[Raw records]
■ ■ ■ ■ ■
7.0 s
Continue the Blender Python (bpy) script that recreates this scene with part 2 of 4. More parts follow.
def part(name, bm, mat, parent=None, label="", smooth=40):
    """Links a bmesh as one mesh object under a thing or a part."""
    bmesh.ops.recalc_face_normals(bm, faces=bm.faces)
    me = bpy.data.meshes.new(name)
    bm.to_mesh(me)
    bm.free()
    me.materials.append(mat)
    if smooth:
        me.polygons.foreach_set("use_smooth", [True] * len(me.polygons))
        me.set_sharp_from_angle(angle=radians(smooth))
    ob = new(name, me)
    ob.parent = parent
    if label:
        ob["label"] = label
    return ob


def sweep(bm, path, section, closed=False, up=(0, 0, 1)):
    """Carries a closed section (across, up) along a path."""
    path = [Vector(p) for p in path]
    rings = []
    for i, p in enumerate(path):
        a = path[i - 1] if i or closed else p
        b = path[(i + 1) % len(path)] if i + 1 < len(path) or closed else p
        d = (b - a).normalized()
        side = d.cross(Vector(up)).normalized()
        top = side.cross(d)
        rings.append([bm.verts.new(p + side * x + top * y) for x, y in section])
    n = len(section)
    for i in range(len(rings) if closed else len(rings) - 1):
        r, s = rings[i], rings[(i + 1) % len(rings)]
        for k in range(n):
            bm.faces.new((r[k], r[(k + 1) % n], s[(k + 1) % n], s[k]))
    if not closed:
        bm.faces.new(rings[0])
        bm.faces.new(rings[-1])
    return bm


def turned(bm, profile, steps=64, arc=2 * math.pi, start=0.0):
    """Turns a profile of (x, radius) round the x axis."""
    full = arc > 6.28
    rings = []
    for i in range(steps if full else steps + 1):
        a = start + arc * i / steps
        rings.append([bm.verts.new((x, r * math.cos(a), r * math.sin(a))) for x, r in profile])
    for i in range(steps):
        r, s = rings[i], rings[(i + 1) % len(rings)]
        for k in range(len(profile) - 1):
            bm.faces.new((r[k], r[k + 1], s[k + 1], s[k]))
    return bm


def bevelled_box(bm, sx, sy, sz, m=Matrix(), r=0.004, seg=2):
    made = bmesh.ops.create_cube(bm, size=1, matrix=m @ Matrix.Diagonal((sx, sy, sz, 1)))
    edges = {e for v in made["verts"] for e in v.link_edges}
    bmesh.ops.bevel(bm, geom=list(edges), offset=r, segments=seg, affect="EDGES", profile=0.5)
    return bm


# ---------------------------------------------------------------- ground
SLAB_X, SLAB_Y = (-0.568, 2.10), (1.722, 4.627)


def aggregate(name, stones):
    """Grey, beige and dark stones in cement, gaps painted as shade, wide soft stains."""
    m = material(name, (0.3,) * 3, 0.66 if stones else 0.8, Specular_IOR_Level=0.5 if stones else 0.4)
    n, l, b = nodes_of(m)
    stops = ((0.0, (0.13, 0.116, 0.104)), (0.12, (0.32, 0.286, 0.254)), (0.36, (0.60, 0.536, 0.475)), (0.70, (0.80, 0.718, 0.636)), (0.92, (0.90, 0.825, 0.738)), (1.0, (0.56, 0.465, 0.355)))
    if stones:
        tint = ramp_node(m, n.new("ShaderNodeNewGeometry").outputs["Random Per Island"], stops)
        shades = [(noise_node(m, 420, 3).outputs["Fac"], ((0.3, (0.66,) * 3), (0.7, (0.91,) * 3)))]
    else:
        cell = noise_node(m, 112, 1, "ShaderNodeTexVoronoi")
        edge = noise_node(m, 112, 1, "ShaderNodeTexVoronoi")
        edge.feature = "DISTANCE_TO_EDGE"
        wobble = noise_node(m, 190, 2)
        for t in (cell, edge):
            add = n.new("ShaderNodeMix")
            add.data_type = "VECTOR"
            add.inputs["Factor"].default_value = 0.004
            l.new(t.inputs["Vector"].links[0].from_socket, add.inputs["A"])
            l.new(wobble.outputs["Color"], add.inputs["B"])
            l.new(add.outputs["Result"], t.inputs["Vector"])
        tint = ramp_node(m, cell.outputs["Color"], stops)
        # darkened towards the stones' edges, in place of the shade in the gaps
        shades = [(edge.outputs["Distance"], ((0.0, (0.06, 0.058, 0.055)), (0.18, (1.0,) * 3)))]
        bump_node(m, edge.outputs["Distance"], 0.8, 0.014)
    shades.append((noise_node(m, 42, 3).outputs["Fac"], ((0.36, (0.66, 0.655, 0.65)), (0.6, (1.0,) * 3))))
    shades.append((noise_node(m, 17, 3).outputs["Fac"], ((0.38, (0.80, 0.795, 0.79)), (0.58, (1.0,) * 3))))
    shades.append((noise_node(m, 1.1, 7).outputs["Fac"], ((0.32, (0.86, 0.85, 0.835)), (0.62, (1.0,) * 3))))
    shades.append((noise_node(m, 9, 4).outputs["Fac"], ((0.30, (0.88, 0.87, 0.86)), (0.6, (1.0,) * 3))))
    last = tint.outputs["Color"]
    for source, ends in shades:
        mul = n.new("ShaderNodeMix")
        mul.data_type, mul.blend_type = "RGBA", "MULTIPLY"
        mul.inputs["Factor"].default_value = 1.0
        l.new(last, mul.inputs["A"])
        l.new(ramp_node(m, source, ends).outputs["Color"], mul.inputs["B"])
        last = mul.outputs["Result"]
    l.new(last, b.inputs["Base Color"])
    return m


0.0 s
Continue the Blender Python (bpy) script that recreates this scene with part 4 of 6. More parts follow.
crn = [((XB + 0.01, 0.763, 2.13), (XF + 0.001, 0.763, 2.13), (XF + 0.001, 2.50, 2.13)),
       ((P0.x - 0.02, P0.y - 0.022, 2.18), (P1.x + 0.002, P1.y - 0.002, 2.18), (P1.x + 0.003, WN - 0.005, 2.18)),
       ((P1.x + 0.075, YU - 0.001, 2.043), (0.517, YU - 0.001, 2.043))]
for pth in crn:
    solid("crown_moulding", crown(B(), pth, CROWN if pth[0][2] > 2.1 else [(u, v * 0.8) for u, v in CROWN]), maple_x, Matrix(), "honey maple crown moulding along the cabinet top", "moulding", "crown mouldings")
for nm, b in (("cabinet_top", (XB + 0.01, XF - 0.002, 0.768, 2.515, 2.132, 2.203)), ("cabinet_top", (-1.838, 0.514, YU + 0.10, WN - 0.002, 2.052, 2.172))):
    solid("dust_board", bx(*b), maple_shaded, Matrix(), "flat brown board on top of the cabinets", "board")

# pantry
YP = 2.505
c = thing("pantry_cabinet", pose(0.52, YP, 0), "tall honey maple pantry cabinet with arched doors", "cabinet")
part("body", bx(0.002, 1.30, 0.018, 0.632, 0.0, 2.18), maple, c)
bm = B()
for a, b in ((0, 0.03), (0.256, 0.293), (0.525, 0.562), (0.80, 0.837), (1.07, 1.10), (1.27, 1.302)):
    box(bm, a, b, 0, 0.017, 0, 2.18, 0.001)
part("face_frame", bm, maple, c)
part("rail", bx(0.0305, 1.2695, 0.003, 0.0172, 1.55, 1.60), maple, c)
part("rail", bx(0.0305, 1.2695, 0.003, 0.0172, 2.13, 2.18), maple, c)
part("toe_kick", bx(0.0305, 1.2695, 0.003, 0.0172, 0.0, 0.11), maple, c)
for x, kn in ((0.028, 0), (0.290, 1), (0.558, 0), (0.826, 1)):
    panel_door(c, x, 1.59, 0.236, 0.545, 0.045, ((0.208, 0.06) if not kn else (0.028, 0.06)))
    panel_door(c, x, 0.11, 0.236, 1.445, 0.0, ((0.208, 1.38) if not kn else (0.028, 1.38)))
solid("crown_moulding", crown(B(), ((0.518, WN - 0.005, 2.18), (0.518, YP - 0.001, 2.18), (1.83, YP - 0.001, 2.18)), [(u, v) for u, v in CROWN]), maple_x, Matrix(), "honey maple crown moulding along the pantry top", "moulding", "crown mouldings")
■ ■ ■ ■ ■
Each entry above is to be set down again in exactly the same words.

7.0 s
Continue the Blender Python (bpy) script that recreates this scene with part 2 of 4. More parts follow.
def part(name, bm, mat, parent=None, label="", smooth=40):
    """Links a bmesh as one mesh object under a thing or a part."""
    bmesh.ops.recalc_face_normals(bm, faces=bm.faces)
    me = bpy.data.meshes.new(name)
    bm.to_mesh(me)
    bm.free()
    me.materials.append(mat)
    if smooth:
        me.polygons.foreach_set("use_smooth", [True] * len(me.polygons))
        me.set_sharp_from_angle(angle=radians(smooth))
    ob = new(name, me)
    ob.parent = parent
    if label:
        ob["label"] = label
    return ob


def sweep(bm, path, section, closed=False, up=(0, 0, 1)):
    """Carries a closed section (across, up) along a path."""
    path = [Vector(p) for p in path]
    rings = []
    for i, p in enumerate(path):
        a = path[i - 1] if i or closed else p
        b = path[(i + 1) % len(path)] if i + 1 < len(path) or closed else p
        d = (b - a).normalized()
        side = d.cross(Vector(up)).normalized()
        top = side.cross(d)
        rings.append([bm.verts.new(p + side * x + top * y) for x, y in section])
    n = len(section)
    for i in range(len(rings) if closed else len(rings) - 1):
        r, s = rings[i], rings[(i + 1) % len(rings)]
        for k in range(n):
            bm.faces.new((r[k], r[(k + 1) % n], s[(k + 1) % n], s[k]))
    if not closed:
        bm.faces.new(rings[0])
        bm.faces.new(rings[-1])
    return bm


def turned(bm, profile, steps=64, arc=2 * math.pi, start=0.0):
    """Turns a profile of (x, radius) round the x axis."""
    full = arc > 6.28
    rings = []
    for i in range(steps if full else steps + 1):
        a = start + arc * i / steps
        rings.append([bm.verts.new((x, r * math.cos(a), r * math.sin(a))) for x, r in profile])
    for i in range(steps):
        r, s = rings[i], rings[(i + 1) % len(rings)]
        for k in range(len(profile) - 1):
            bm.faces.new((r[k], r[k + 1], s[k + 1], s[k]))
    return bm


def bevelled_box(bm, sx, sy, sz, m=Matrix(), r=0.004, seg=2):
    made = bmesh.ops.create_cube(bm, size=1, matrix=m @ Matrix.Diagonal((sx, sy, sz, 1)))
    edges = {e for v in made["verts"] for e in v.link_edges}
    bmesh.ops.bevel(bm, geom=list(edges), offset=r, segments=seg, affect="EDGES", profile=0.5)
    return bm


# ---------------------------------------------------------------- ground
SLAB_X, SLAB_Y = (-0.568, 2.10), (1.722, 4.627)


def aggregate(name, stones):
    """Grey, beige and dark stones in cement, gaps painted as shade, wide soft stains."""
    m = material(name, (0.3,) * 3, 0.66 if stones else 0.8, Specular_IOR_Level=0.5 if stones else 0.4)
    n, l, b = nodes_of(m)
    stops = ((0.0, (0.13, 0.116, 0.104)), (0.12, (0.32, 0.286, 0.254)), (0.36, (0.60, 0.536, 0.475)), (0.70, (0.80, 0.718, 0.636)), (0.92, (0.90, 0.825, 0.738)), (1.0, (0.56, 0.465, 0.355)))
    if stones:
        tint = ramp_node(m, n.new("ShaderNodeNewGeometry").outputs["Random Per Island"], stops)
        shades = [(noise_node(m, 420, 3).outputs["Fac"], ((0.3, (0.66,) * 3), (0.7, (0.91,) * 3)))]
    else:
        cell = noise_node(m, 112, 1, "ShaderNodeTexVoronoi")
        edge = noise_node(m, 112, 1, "ShaderNodeTexVoronoi")
        edge.feature = "DISTANCE_TO_EDGE"
        wobble = noise_node(m, 190, 2)
        for t in (cell, edge):
            add = n.new("ShaderNodeMix")
            add.data_type = "VECTOR"
            add.inputs["Factor"].default_value = 0.004
            l.new(t.inputs["Vector"].links[0].from_socket, add.inputs["A"])
            l.new(wobble.outputs["Color"], add.inputs["B"])
            l.new(add.outputs["Result"], t.inputs["Vector"])
        tint = ramp_node(m, cell.outputs["Color"], stops)
        # darkened towards the stones' edges, in place of the shade in the gaps
        shades = [(edge.outputs["Distance"], ((0.0, (0.06, 0.058, 0.055)), (0.18, (1.0,) * 3)))]
        bump_node(m, edge.outputs["Distance"], 0.8, 0.014)
    shades.append((noise_node(m, 42, 3).outputs["Fac"], ((0.36, (0.66, 0.655, 0.65)), (0.6, (1.0,) * 3))))
    shades.append((noise_node(m, 17, 3).outputs["Fac"], ((0.38, (0.80, 0.795, 0.79)), (0.58, (1.0,) * 3))))
    shades.append((noise_node(m, 1.1, 7).outputs["Fac"], ((0.32, (0.86, 0.85, 0.835)), (0.62, (1.0,) * 3))))
    shades.append((noise_node(m, 9, 4).outputs["Fac"], ((0.30, (0.88, 0.87, 0.86)), (0.6, (1.0,) * 3))))
    last = tint.outputs["Color"]
    for source, ends in shades:
        mul = n.new("ShaderNodeMix")
        mul.data_type, mul.blend_type = "RGBA", "MULTIPLY"
        mul.inputs["Factor"].default_value = 1.0
        l.new(last, mul.inputs["A"])
        l.new(ramp_node(m, source, ends).outputs["Color"], mul.inputs["B"])
        last = mul.outputs["Result"]
    l.new(last, b.inputs["Base Color"])
    return m


0.0 s
Continue the Blender Python (bpy) script that recreates this scene with part 4 of 6. More parts follow.
crn = [((XB + 0.01, 0.763, 2.13), (XF + 0.001, 0.763, 2.13), (XF + 0.001, 2.50, 2.13)),
       ((P0.x - 0.02, P0.y - 0.022, 2.18), (P1.x + 0.002, P1.y - 0.002, 2.18), (P1.x + 0.003, WN - 0.005, 2.18)),
       ((P1.x + 0.075, YU - 0.001, 2.043), (0.517, YU - 0.001, 2.043))]
for pth in crn:
    solid("crown_moulding", crown(B(), pth, CROWN if pth[0][2] > 2.1 else [(u, v * 0.8) for u, v in CROWN]), maple_x, Matrix(), "honey maple crown moulding along the cabinet top", "moulding", "crown mouldings")
for nm, b in (("cabinet_top", (XB + 0.01, XF - 0.002, 0.768, 2.515, 2.132, 2.203)), ("cabinet_top", (-1.838, 0.514, YU + 0.10, WN - 0.002, 2.052, 2.172))):
    solid("dust_board", bx(*b), maple_shaded, Matrix(), "flat brown board on top of the cabinets", "board")

# pantry
YP = 2.505
c = thing("pantry_cabinet", pose(0.52, YP, 0), "tall honey maple pantry cabinet with arched doors", "cabinet")
part("body", bx(0.002, 1.30, 0.018, 0.632, 0.0, 2.18), maple, c)
bm = B()
for a, b in ((0, 0.03), (0.256, 0.293), (0.525, 0.562), (0.80, 0.837), (1.07, 1.10), (1.27, 1.302)):
    box(bm, a, b, 0, 0.017, 0, 2.18, 0.001)
part("face_frame", bm, maple, c)
part("rail", bx(0.0305, 1.2695, 0.003, 0.0172, 1.55, 1.60), maple, c)
part("rail", bx(0.0305, 1.2695, 0.003, 0.0172, 2.13, 2.18), maple, c)
part("toe_kick", bx(0.0305, 1.2695, 0.003, 0.0172, 0.0, 0.11), maple, c)
for x, kn in ((0.028, 0), (0.290, 1), (0.558, 0), (0.826, 1)):
    panel_door(c, x, 1.59, 0.236, 0.545, 0.045, ((0.208, 0.06) if not kn else (0.028, 0.06)))
    panel_door(c, x, 0.11, 0.236, 1.445, 0.0, ((0.208, 1.38) if not kn else (0.028, 1.38)))
solid("crown_moulding", crown(B(), ((0.518, WN - 0.005, 2.18), (0.518, YP - 0.001, 2.18), (1.83, YP - 0.001, 2.18)), [(u, v) for u, v in CROWN]), maple_x, Matrix(), "honey maple crown moulding along the pantry top", "moulding", "crown mouldings")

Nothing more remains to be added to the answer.